The shocking violence has been meted against non-South African black peoples by black South Africans. The perpetrators of the heinous xenophobic attacks blame their unemployment and poverty on foreign black Africans whom they accuse of taking jobs that ‘belong’ to the black South Africans. Just like it was in 2008.
So why hasn’t the government bothered to address the issues that the black south Africans have been complaining about since the end of Apartheid – a policy that had for years led to deliberate discrimination and dehumanization of the black people by the white minority. Jean Pierre Misago, a researcher at the African Centre for Migration and Society at the University of Witwatersrand, has said: ‘It didn’t start or end in 2008. It had been building up’.
He writes that in 1998, three foreign-nationals were killed, on a train, between Johannesburg and Pretoria. He wrote that in 2000, a Sudanese refugee was thrown from a moving train on a similar route. And that the reasons were all the same: blaming foreigners for a lack of jobs, or economic opportunity.
Twenty years on, the majority of South Africans continue to live on the margins, protesting everyday against poor service delivery, low levels of development or improvement in quality of their lives. It is with this realization that there is constant warning that unless government that addresses the desperate levels of inequality, hopelessness and anger will continue leading to resentment of government and violence against ‘soft targets’.

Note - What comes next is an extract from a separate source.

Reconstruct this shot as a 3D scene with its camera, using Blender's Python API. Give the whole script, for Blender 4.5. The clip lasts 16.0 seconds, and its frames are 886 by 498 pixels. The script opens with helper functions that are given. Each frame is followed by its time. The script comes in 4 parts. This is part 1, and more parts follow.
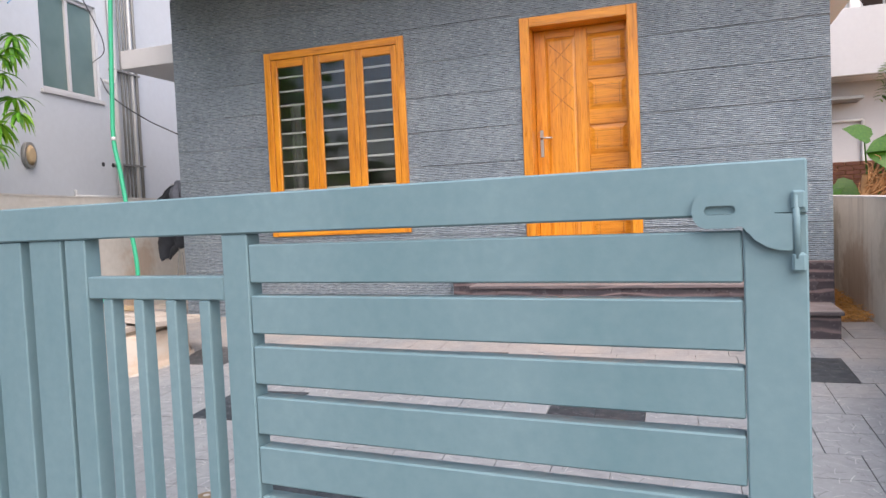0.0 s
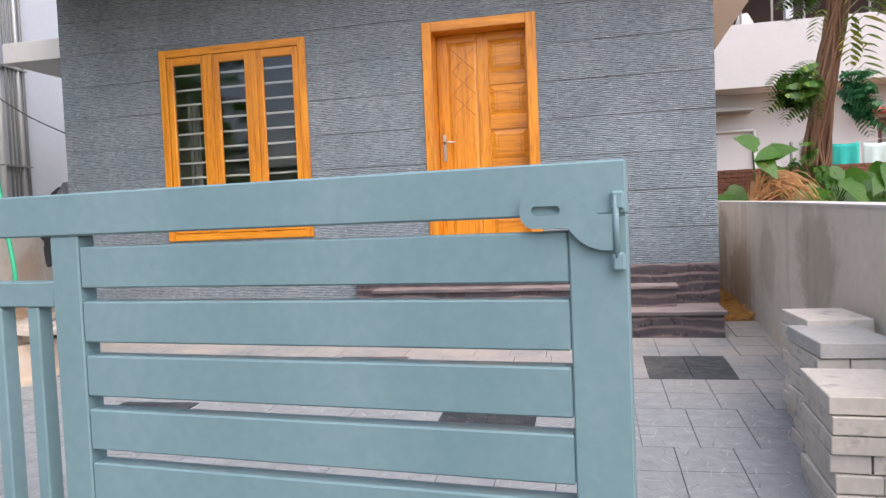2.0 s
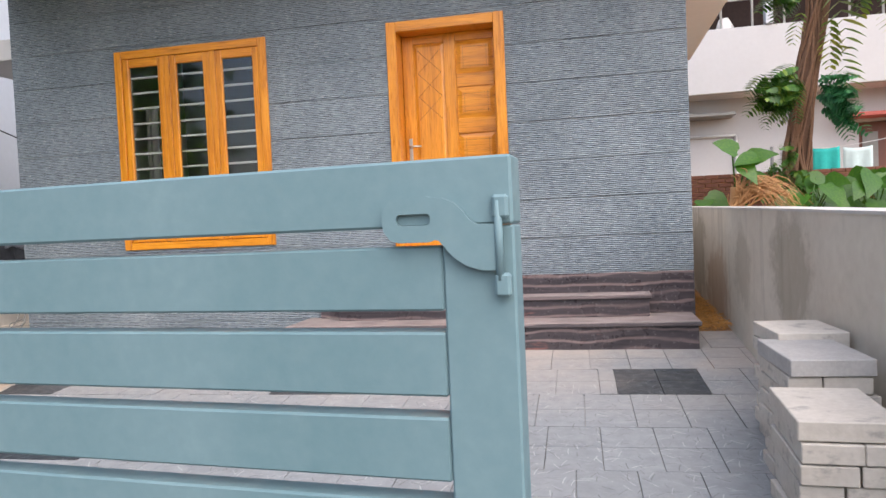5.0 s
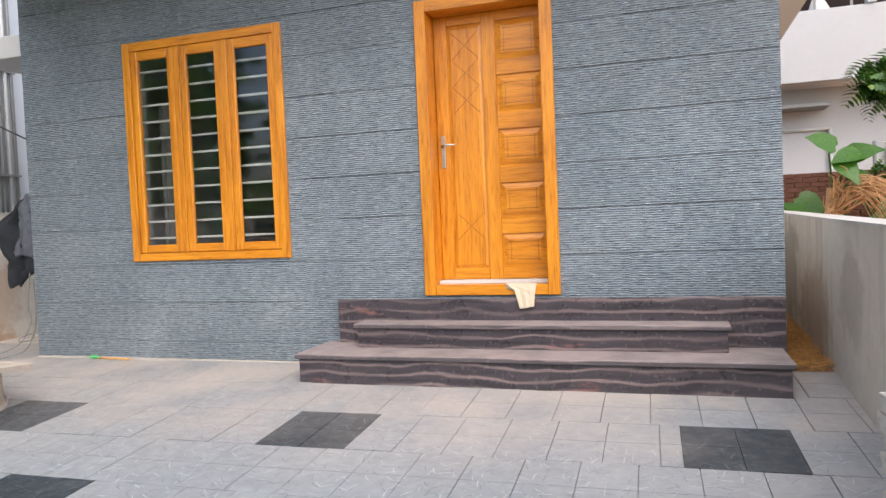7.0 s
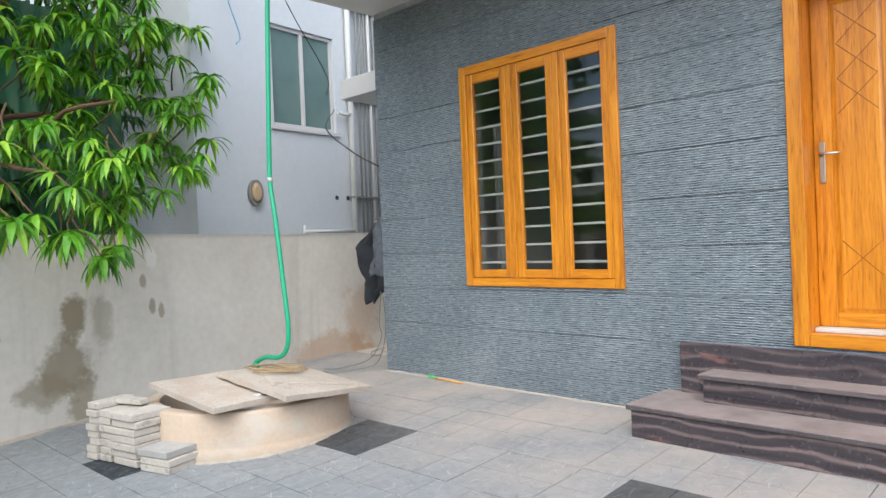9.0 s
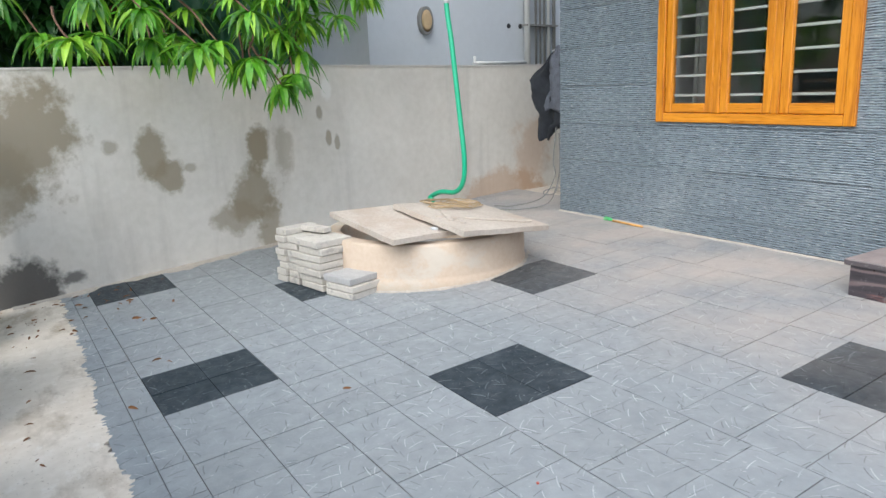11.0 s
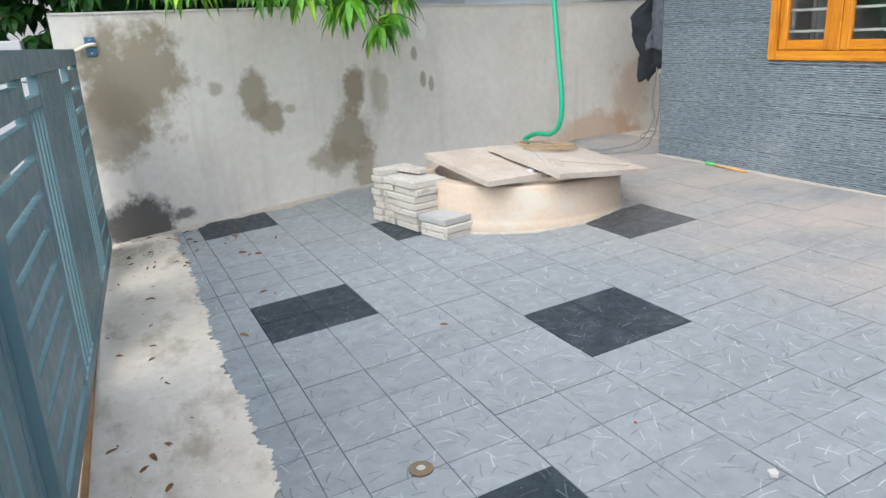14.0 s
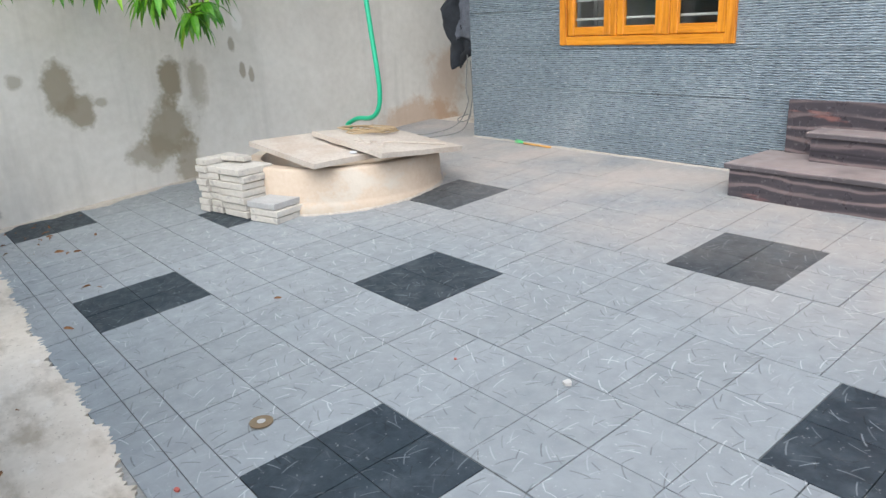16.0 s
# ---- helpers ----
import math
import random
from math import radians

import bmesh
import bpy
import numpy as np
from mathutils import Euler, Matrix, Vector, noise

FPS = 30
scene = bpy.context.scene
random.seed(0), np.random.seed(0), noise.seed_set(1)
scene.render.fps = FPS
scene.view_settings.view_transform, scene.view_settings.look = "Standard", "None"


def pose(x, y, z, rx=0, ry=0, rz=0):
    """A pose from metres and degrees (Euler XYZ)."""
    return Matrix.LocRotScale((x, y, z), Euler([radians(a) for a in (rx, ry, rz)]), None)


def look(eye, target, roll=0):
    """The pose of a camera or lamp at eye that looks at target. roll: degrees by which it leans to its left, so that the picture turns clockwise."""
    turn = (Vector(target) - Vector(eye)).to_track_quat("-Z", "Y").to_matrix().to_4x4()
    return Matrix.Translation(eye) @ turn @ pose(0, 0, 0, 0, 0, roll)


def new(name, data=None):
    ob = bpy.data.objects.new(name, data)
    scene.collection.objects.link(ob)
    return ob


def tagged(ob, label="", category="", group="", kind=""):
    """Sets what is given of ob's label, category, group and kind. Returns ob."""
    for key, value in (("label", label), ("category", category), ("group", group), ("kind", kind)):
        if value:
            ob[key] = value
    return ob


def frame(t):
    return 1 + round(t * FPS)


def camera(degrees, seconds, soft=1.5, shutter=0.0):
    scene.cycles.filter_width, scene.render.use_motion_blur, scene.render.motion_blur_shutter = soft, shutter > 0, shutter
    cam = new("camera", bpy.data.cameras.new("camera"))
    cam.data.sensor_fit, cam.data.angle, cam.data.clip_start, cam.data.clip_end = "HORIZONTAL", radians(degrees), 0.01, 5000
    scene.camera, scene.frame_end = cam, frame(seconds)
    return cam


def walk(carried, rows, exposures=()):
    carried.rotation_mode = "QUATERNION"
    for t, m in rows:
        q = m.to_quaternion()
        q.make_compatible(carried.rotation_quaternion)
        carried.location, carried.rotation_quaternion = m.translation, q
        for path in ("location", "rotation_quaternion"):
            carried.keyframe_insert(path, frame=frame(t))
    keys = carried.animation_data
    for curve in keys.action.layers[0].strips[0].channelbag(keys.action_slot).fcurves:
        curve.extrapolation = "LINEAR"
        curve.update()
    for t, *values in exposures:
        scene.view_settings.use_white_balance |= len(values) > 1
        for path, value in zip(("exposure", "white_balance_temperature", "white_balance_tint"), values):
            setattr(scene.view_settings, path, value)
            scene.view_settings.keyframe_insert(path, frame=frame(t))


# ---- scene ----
cam = camera(64.3, 16.0)
PATH = [
    (0, (5.104, -6.153, 0.978), (4.436, -4.271, 0.882), -2.5),
    (0.5, (5.133, -6.131, 0.973), (4.554, -4.219, 0.874), -2.5),
    (1, (5.171, -6.111, 0.969), (4.658, -4.18, 0.871), -2.4),
    (1.5, (5.213, -6.093, 0.966), (4.744, -4.151, 0.871), -2.4),
    (2, (5.237, -6.084, 0.964), (4.787, -4.137, 0.872), -2.4),
    (2.5, (5.243, -6.079, 0.962), (4.808, -4.129, 0.875), -2.3),
    (3, (5.256, -6.072, 0.961), (4.83, -4.12, 0.877), -2.3),
    (3.5, (5.272, -6.069, 0.962), (4.854, -4.115, 0.883), -2.4),
    (4, (5.283, -6.055, 0.959), (4.875, -4.099, 0.881), -2.4),
    (4.2, (5.293, -6.032, 0.956), (4.886, -4.076, 0.879), -2.5),
    (6.3, (5.519, -5.214, 0.995), (4.995, -3.286, 0.918), -2.5),
    (6.5, (5.533, -5.118, 1.005), (4.947, -3.208, 0.923), -2.5),
    (7, (5.444, -4.896, 1.059), (4.831, -2.994, 0.982), -2.4),
    (7.5, (5.373, -4.725, 1.087), (4.746, -2.827, 1.017), -2.5),
    (8, (5.294, -4.498, 1.174), (4.498, -2.665, 1.094), -2.7),
    (8.5, (5.286, -4.392, 1.209), (4.132, -2.759, 1.167), -2.6),
    (9, (5.223, -4.315, 1.213), (3.796, -2.914, 1.191), -2.4),
    (9.5, (5.097, -4.265, 1.213), (3.52, -3.035, 1.206), -2.2),
    (10, (5.01, -4.237, 1.168), (3.415, -3.042, 1.0), -2.3),
    (10.2, (4.978, -4.242, 1.154), (3.377, -3.071, 0.901), -2.2),
    (12.3, (4.892, -4.311, 1.155), (3.167, -3.48, 0.578), -2.7),
    (12.5, (4.894, -4.315, 1.153), (3.162, -3.499, 0.574), -2.7),
    (13, (4.891, -4.327, 1.15), (3.152, -3.526, 0.569), -2.8),
    (13.5, (4.894, -4.332, 1.147), (3.151, -3.545, 0.56), -2.9),
    (14, (4.909, -4.344, 1.138), (3.163, -3.565, 0.551), -3.0),
    (14.5, (4.95, -4.36, 1.132), (3.2, -3.588, 0.545), -3.1),
    (15, (5.037, -4.355, 1.119), (3.323, -3.507, 0.533), -3.2),
    (15.5, (5.107, -4.386, 1.098), (3.481, -3.388, 0.499), -3.1),
    (16, (5.153, -4.418, 1.068), (3.644, -3.258, 0.453), -3.2),
]
EXPOSURES = [(0, 0.81, 6650, 17), (4.2, 0.8, 6600, 15), (7, 0.8, 6550, 12), (9, 0.7, 6250, 7), (12.5, 0.77, 6100, 6), (16, 0.79, 6100, 6)]
walk(cam, [(t, look(eye, target, roll)) for t, eye, target, roll in PATH], EXPOSURES)

# ---------------- world and light ----------------
world = bpy.data.worlds.new("sky")
scene.world = world
world.use_nodes = True
wn = world.node_tree
wn.nodes.clear()
sky = wn.nodes.new("ShaderNodeTexSky")
sky.sky_type = "NISHITA"
sky.sun_disc = False
sky.sun_elevation = radians(50)
sky.sun_rotation = radians(143)
sky.dust_density = 3.0
sky.air_density = 1.0
bg = wn.nodes.new("ShaderNodeBackground")
bg.inputs["Strength"].default_value = 0.15
wo = wn.nodes.new("ShaderNodeOutputWorld")
wn.links.new(sky.outputs[0], bg.inputs["Color"])
wn.links.new(bg.outputs[0], wo.inputs["Surface"])
sun_data = bpy.data.lights.new("sun", "SUN")
sun_data.energy = 2.0
sun_data.angle = radians(100)
sun_data.color = (1.0, 0.975, 0.94)
sun = new("sun", sun_data)
sun.matrix_world = look((7.0, -8.0, 12.0), (1, 0, 0))

# ---------------- helpers ----------------
SLOPE = 0.06          # the yard falls towards the gate


def gz(y):
    return SLOPE * min(y, 0.6)


def mesh_of(bm, name, mat=None):
    me = bpy.data.meshes.new(name)
    bm.normal_update()
    bm.to_mesh(me)
    bm.free()
    if mat is not None:
        me.materials.append(mat)
    return me


def part(name, bm, mat, parent=None, label=""):
    ob = new(name, mesh_of(bm, name, mat))
    if parent is not None:
        ob.parent = parent
    return tagged(ob, label) if label else ob


def thing(name, label, category, group="", m=None):
    ob = new(name)
    ob.empty_display_size = 0.1
    if m is not None:
        ob.matrix_basis = m
    return tagged(ob, label, category, group)


def solid(name, bm, mat, label, category="", kind="", group=""):
    return tagged(part(name, bm, mat), label, category, group, kind)


def box(bm, x0, x1, y0, y1, z0, z1, bevel=0.0, m=None):
    vs = [bm.verts.new(p) for p in ((x0, y0, z0), (x1, y0, z0), (x1, y1, z0), (x0, y1, z0), (x0, y0, z1), (x1, y0, z1), (x1, y1, z1), (x0, y1, z1))]
    fs = [bm.faces.new([vs[i] for i in f]) for f in ((3, 2, 1, 0), (4, 5, 6, 7), (0, 1, 5, 4), (1, 2, 6, 5), (2, 3, 7, 6), (3, 0, 4, 7))]
    if bevel > 0:
        es = list({e for f in fs for e in f.edges})
        r = bmesh.ops.bevel(bm, geom=es, offset=bevel, segments=1, affect="EDGES")
        vs = list({v for f in r["faces"] for v in f.verts} | {v for v in vs if v.is_valid})
    if m is not None:
        bmesh.ops.transform(bm, matrix=m, verts=[v for v in vs if v.is_valid])
    return vs


def B(*a, **k):
    bm = bmesh.new()
    box(bm, *a, **k)
    return bm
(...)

Social scientists have warned the attacks on foreigners do not happen in a vacuum, nor can they be explained away simply by hatred of all things foreign.
Seeing the inequality in South Africa or in Uganda is not rocket science. Equally so, history is replete with evidence of hopelessness has historically led some people to destroy their own lives or the lives of others.
When some black South Africans were shown on international television accusing their ‘black’ government of betraying black people and some saying they at least had jobs under Apartheid, one could not fail to be reminded of a placard carried by a rioting woman from Amuru district, reading, ‘Kony hurry up and save us’.
This obviously does not mean these women like Kony especially knowing the pain he caused to the people of northern Uganda, but it goes to show how far a desperate, hopeless mind can go.